Mental Health and Students: A Working Solution?
The Sydney University Law Society recently hosted a panel-based discussion forum on the topic of how mental health issues amongst students, and law students in particular, may be addressed. Mental Health and Students: A Working Solution? was a funny, frank, frightening and fruitful discussion on the mental health issues faced by students from all faculties.
The panellists included Wenee Yap, founder of Survive Law and academic with UTS:Law; Heidi Fairhall, the President of NSW Young Lawyers; Kathryn Millist-Spendlove, barrister for Sir James Martin Chambers and member of the executive council with NSW Young Lawyers; and Sebastian Robertson, founder and CEO of the Batyr Foundation, and recipient of Sydney’s Social Entrepreneur of the Year 2011 by the School for Social Entrepreneurs.
The attendance was indicative of how important the issue is for many students, and the room was full of attentive faces nodding with almost every point that was made by the panellists.
The forum started off by discussing a very self-reflective question: is talking about it part of the solution? Wenee noted that for most law students, admitting failure is a silent taboo, with most high-achieving students believing they had no right to feel overwhelmed. Forums discussing mental health issues were recognised as a positive step, and one audience member commented that not even 10 years would this issue have been so openly discussed at law schools.
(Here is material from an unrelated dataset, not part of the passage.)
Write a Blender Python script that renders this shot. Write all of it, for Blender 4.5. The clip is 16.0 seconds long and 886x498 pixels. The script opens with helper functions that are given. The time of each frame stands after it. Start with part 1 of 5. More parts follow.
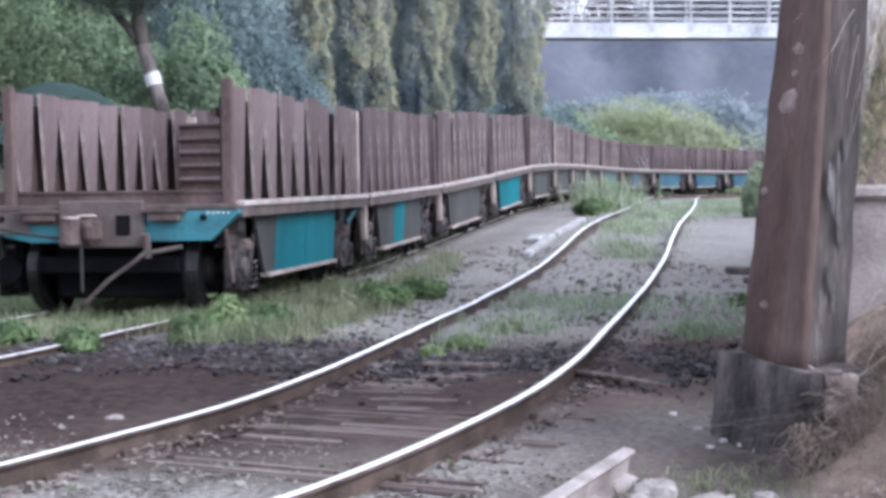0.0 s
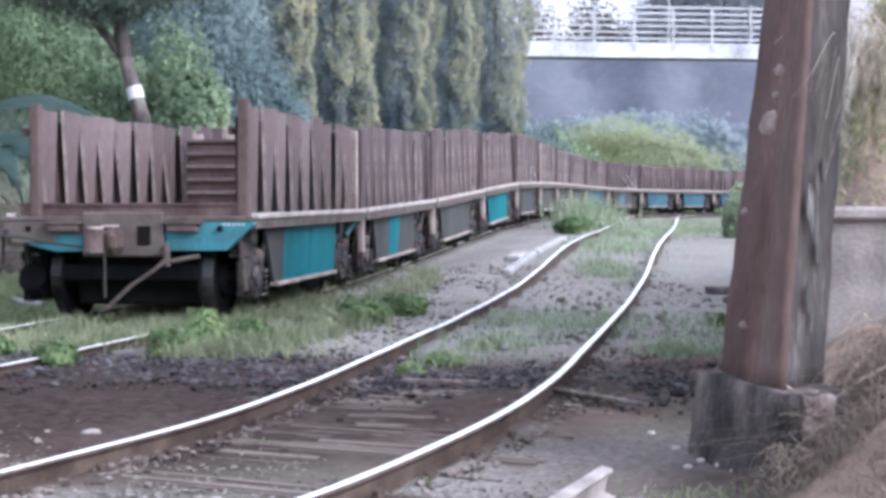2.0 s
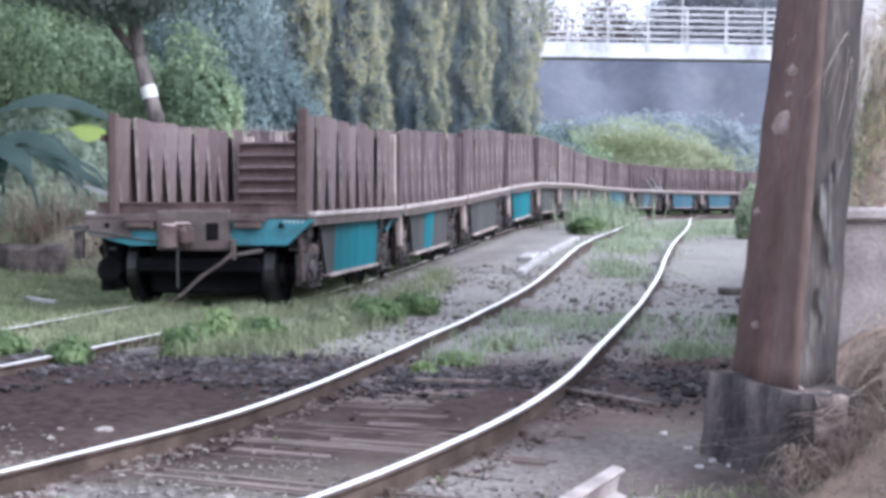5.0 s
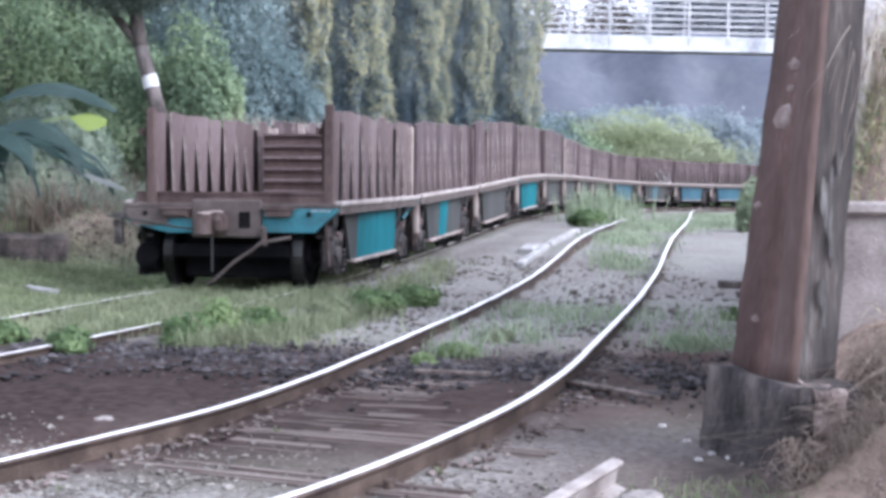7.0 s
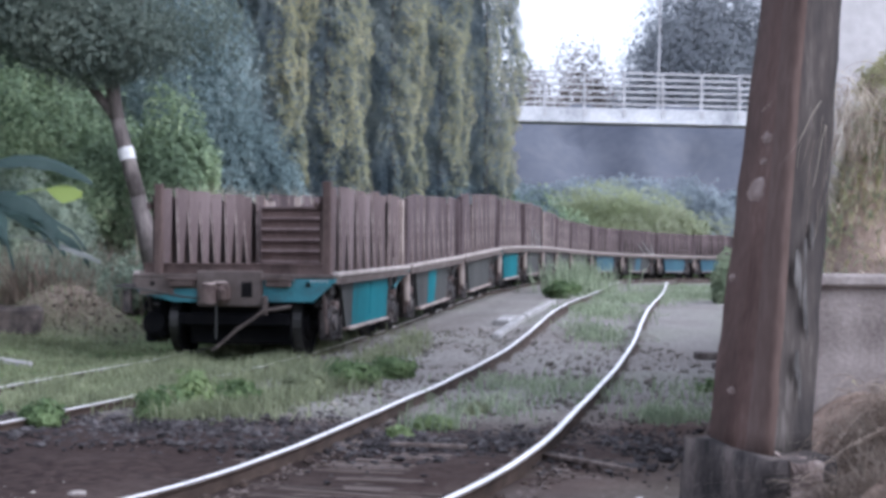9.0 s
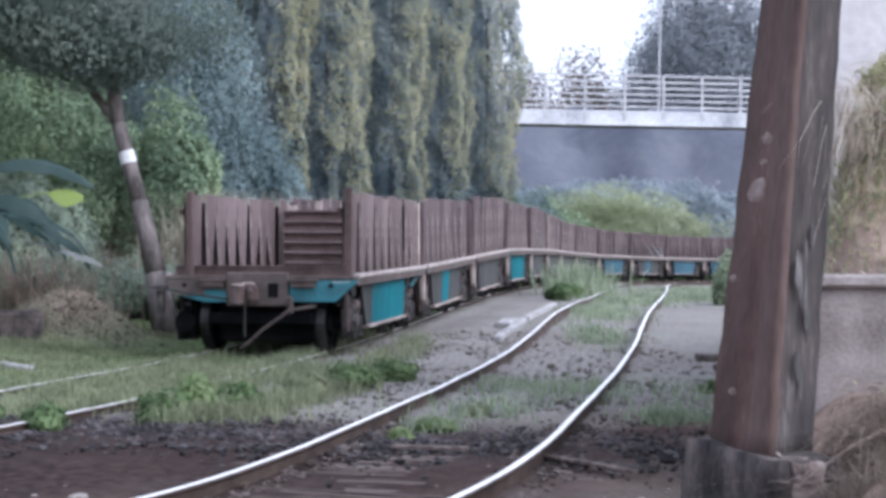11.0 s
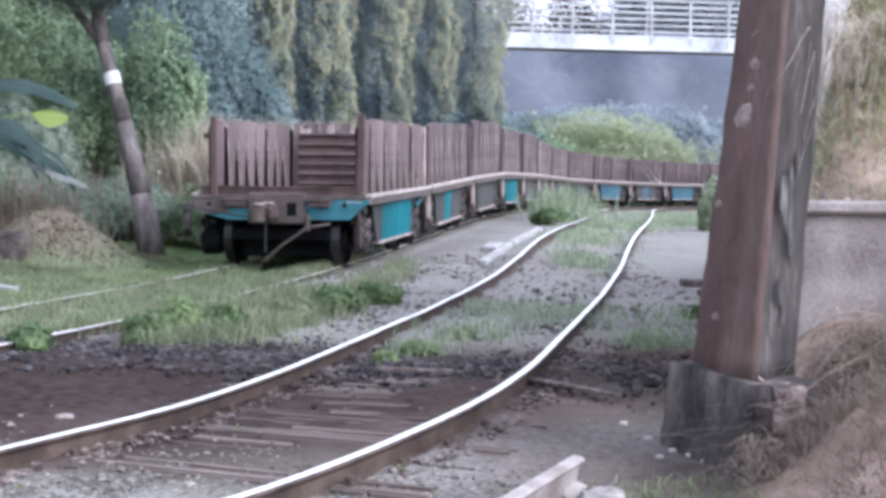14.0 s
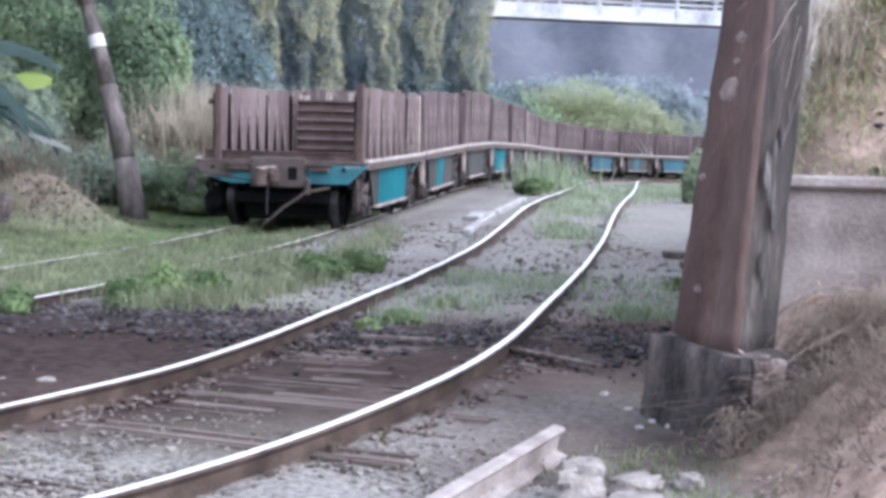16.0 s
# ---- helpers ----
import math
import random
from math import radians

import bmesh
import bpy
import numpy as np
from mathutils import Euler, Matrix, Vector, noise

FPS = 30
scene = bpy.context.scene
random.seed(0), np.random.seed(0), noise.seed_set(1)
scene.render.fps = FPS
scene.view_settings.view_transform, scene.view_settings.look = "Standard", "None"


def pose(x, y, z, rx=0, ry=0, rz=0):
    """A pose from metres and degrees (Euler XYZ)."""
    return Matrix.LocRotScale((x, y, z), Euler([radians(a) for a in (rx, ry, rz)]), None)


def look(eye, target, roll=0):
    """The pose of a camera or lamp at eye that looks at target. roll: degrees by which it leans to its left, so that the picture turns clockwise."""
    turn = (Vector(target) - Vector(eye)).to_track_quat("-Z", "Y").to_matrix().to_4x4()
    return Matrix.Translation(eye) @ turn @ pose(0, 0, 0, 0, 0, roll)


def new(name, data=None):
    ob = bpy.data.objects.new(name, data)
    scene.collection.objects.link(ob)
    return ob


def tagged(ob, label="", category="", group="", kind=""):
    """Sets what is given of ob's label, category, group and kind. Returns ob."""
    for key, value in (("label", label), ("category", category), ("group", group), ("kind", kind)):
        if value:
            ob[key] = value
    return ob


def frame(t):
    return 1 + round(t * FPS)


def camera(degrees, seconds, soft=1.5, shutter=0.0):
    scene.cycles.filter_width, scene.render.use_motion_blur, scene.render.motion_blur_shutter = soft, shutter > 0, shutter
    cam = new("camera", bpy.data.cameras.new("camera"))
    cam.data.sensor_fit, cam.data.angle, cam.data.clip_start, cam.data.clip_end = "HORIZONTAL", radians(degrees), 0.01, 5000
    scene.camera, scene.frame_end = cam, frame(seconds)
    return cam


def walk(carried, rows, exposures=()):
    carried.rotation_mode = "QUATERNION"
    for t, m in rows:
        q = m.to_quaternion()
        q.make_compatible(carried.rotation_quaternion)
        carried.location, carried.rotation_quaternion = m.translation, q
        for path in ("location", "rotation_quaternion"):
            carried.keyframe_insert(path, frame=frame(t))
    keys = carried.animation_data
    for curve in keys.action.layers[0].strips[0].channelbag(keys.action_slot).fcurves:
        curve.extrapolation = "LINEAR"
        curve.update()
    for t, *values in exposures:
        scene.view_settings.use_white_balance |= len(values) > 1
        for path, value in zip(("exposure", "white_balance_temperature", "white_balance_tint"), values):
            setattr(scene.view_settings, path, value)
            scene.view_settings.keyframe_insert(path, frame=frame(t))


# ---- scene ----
# ---- camera and its way ----
cam = camera(33.56, 16.0, soft=3.8)
# seconds, pitch, yaw, roll in degrees, and the small sway of the eye
PATH = [
    (0.0, -3.038, 0.227, -0.854, -0.007, 0.011, 0.004), (0.5, -3.054, 0.413, -0.873, 0.003, 0.005, 0.003),
    (1.0, -3.014, 0.047, -0.541, 0.003, 0.003, 0.004), (1.5, -2.4, -0.245, -0.278, 0.002, 0.007, 0.003),
    (2.0, -2.386, -0.52, -0.214, -0.002, 0.011, 0.004), (2.5, -2.272, -0.346, -0.322, 0.001, 0.001, 0.006),
    (3.0, -2.263, 0.227, -0.514, 0.001, 0.005, 0.002), (3.5, -2.21, 0.332, -0.388, 0.004, -0.001, 0.003),
    (4.0, -2.239, 0.2, -0.259, 0.005, 0.002, 0.004), (4.5, -2.283, 0.035, -0.141, 0.002, 0.002, -0.002),
    (7.0, -2.709, 0.0, 0.3, 0.0, 0.0, 0.0), (7.5, -2.38, -0.544, 0.359, -0.002, -0.002, 0.004),
    (8.0, -0.002, -1.26, 0.486, -0.003, -0.014, 0.007), (8.5, 0.166, -1.183, 0.273, -0.002, -0.012, 0.005),
    (9.0, 0.077, -0.929, 0.286, -0.003, -0.013, 0.006), (11.5, 0.211, -0.886, 0.09, 0.001, -0.013, -0.003),
    (12.0, -0.172, -0.77, 0.306, -0.003, -0.004, -0.004), (12.5, -1.374, -1.077, 0.303, 0.006, 0.006, -0.003),
    (13.0, -1.748, -1.475, 0.297, 0.004, -0.008, -0.002), (13.5, -2.255, -1.698, 0.31, 0.004, -0.009, -0.001),
    (14.0, -2.764, -1.442, 0.504, 0.002, -0.013, -0.003), (14.5, -3.21, -1.552, 0.682, 0.006, -0.006, -0.004),
    (15.0, -3.987, -1.595, 0.998, 0.003, -0.006, -0.003), (15.5, -3.973, -2.067, 1.329, 0.002, -0.019, 0.0),
    (16.0, -3.976, -2.114, 1.386, -0.001, -0.023, -0.001)]


def cam_pose(pitch, yaw, roll, dx, dy, dz):
    p, w = radians(pitch), radians(yaw)
    eye = Vector((dx, dy, 1.33 + dz))
    way = Vector((-math.sin(w) * math.cos(p), math.cos(w) * math.cos(p), math.sin(p)))
    return look(eye, eye + way, roll)


walk(cam, [(t, cam_pose(*r)) for t, *r in PATH], exposures=[(0.0, 1.16, 5480, 17), (.8, 1.27, 5480, 17), (3.0, 1.34, 5480, 17), (7.4, 1.36, 5480, 17), (8.0, 1.18, 5480, 17), (8.5, 0.90, 5480, 17), (9.0, 0.82, 5480, 17), (10.2, 0.88, 5480, 17),
     (11.5, 1.01, 5480, 17), (12.5, 1.30, 5480, 17), (16.0, 1.27, 5480, 17)])

# ---- light: bright overcast evening sky ----
world = bpy.data.worlds.new("world")
scene.world = world
world.use_nodes = True
wn, wl = world.node_tree.nodes, world.node_tree.links
sky = wn.new("ShaderNodeTexSky")
sky.sky_type = "NISHITA"
sky.sun_disc = False
sky.sun_elevation, sky.sun_rotation = radians(33), radians(122)
sky.dust_density, sky.air_density, sky.ozone_density = 4.0, 1.2, 1.0
hs = wn.new("ShaderNodeHueSaturation")
hs.inputs["Saturation"].default_value = 0.5
wl.new(sky.outputs[0], hs.inputs["Color"])
cloud = wn.new("ShaderNodeMix")
cloud.data_type = "RGBA"
cloud.inputs["Factor"].default_value = 0.6
cloud.inputs["B"].default_value = (6.6, 6.6, 6.7, 1)
wl.new(hs.outputs[0], cloud.inputs["A"])
wl.new(cloud.outputs["Result"], wn["Background"].inputs["Color"])
wn["Background"].inputs["Strength"].default_value = 0.15
sun_data = bpy.data.lights.new("sun", "SUN")
sun_data.energy, sun_data.angle, sun_data.color = 2.2, radians(40), (1.0, 0.97, 0.93)
sun = new("sun", sun_data)
sun.matrix_world = look((0, 0, 30), (-16.4, 10.25, 30 - 12.6))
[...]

The notion of appreciation was also raised. “With most other high-pressure professions, you get appreciated for the hard work that you do,” Kathryn said. “If you’re an accountant, and you make money for your client, your work is appreciated! If you’re a doctor, and you save somebody’s life, your work is most certainly appreciated! With lawyers though, even when you win, your client has to pay your costs which are usually ridiculous, and they’re a little less inclined to appreciate the work you’ve done!”
Conversation then turned to whether there is anything inherent in the study of law in particular that has led to the staggering rates of depression in its students. Sebastian gave most law students in the room a reality check: he said he recognised the stress that the workload involved, but noted that medical students, economics students, commerce students and so on all deal with the same high level of stress in their studies, and that all students need to be realistic about the workload that will be involved in their degrees.
The role that alcohol plays was also raised. As the discussion wrapped up and the panellists were thanked for their contribution by gifts of wine, Heidi held up her bottle to the audience, stating “This is most certainly not the solution!”
The forum highlighted that students should never feel like they are the only ones facing these issues, and that they should not shy away from discussing their problems. More than ever before, law faculties and student groups recognise their responsibility to speak out about and work to address the issue of depression.
If you ever feel depressed, please seek help, and don’t ever feel afraid to talk about it. There is no shortage of wonderful organisations whose sole purpose is to assist people experiencing problems like stress, anxiety and depression. We recommend the Tristan Jepson Memorial Foundation, the Black Dog Institute, and Beyond Blue. Or if you’re on campus, all universities provide counselling services for students.